The Books and Parchments are not a Screenplay

In a few days, a feature-length movie on the life of Paul will premiere. Paul, Apostle of Christ is a biopic of sorts, but when we come to a biblical persona, this is different than other such efforts to tell a faith-based story. The New Testament gives very little material to construct any sort of “life of Paul.” We only have the broad outlines of where he went, when he was there, and who was with him. We have his epistles, which contain his teaching, and indeed for us, are the most important part of Paul’s life and work.
 
I understand the desire to put together something like this, and I don’t doubt that the people behind the film are believers motivated by their faith. (This movie is a product of the Kendrick brothers, who also put out Fireproof and War Room.) But those films are different in that they are dramas telling the story of faith in contemporary life and present an application of Christianity in difficult situations.
 
With Paul, we enter the realm of speculation to guess at his feelings in many situations or to say what he thought at many points in his life. The effect of that is to blur the lines between revelation and reflection, between the record of Scripture, and what is not found there. Just as with The Passion of the Christ, films like this are ultimately not strengthening to faith, but subversive of it. Too many people are unaware of the details of Scripture to say, “That’s there, that isn’t.” In short, they don’t stick to the text, and in doing this, such films contain an implicit (if unintended) message that the text of the New Testament is but one avenue of knowing Christian truth.
 
Images are powerful enough so that when people see a depiction based on biblical events, some are unable to sort between what is interpolated and what is factual.
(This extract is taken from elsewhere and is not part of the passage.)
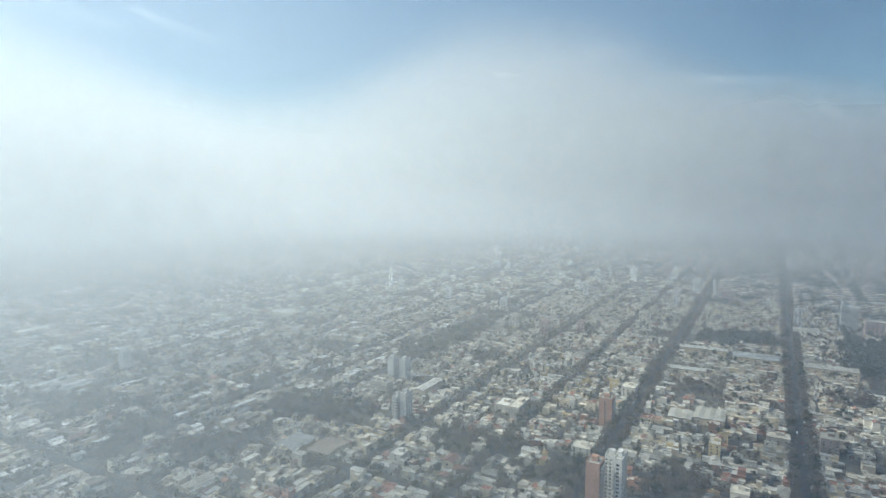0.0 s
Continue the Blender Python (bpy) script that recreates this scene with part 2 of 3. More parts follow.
def tube(s, a0, a1, b0, b1, z0, z1, rim, drop, wall):
    """Outer walls with a parapet round the top."""
    o = [(a0, b0), (a1, b0), (a1, b1), (a0, b1)]
    i = [(a0 + rim, b0 + rim), (a1 - rim, b0 + rim), (a1 - rim, b1 - rim), (a0 + rim, b1 - rim)]
    zr = z1 - drop - 0.1
    pts = [s.at(*p, z0) for p in o] + [s.at(*p, z1) for p in o] + [s.at(*p, z1) for p in i] + [s.at(*p, zr) for p in i]
    q = []
    for k in range(4):
        n = (k + 1) % 4
        q += [(k, n, 4 + n, 4 + k), (4 + k, 4 + n, 8 + n, 8 + k), (8 + k, 8 + n, 12 + n, 12 + k)]
    s.faces(pts, q, wall)


def deck(s, a0, a1, b0, b1, z1, rim, drop, roof):
    """The flat roof within a parapet, a slab laid to a slight fall."""
    r, z = rim + 0.004, z1 - drop
    o = [(a0 + r, b0 + r), (a1 - r, b0 + r), (a1 - r, b1 - r), (a0 + r, b1 - r)]
    s.faces([s.at(*p, z - 0.1) for p in o] + [s.at(*p, z + f) for p, f in zip(o, (0, 0.06, 0.1, 0.04))], CUBE, roof)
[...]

They don’t have the grasp of the New Testament to see the differences. They can too easily think that the Paul depicted in a film like this is the same Paul we find in the New Testament. He is not.
 
I have quite enough material in the Acts and epistles to fuel my study of the Apostle to the Gentiles, and I’d rather keep to what the Bible does say rather than speculate on what Paul might have thought. I’ll be taking a pass on this film. I encourage believers who want to see it, or who may think it’s a good evangelistic tool to consider whether it’s a good idea to obscure the borders this way. Could it move someone to read more of the New Testament as a result of seeing this movie? Certainly, it could. But it could also lead them to believe that we know things about Paul that we don’t. The Holy Spirit has left us records from his pen. As much as we might want to know what’s behind this man, he instead wanted us to know who was behind him. The New Testament record is sufficient for this.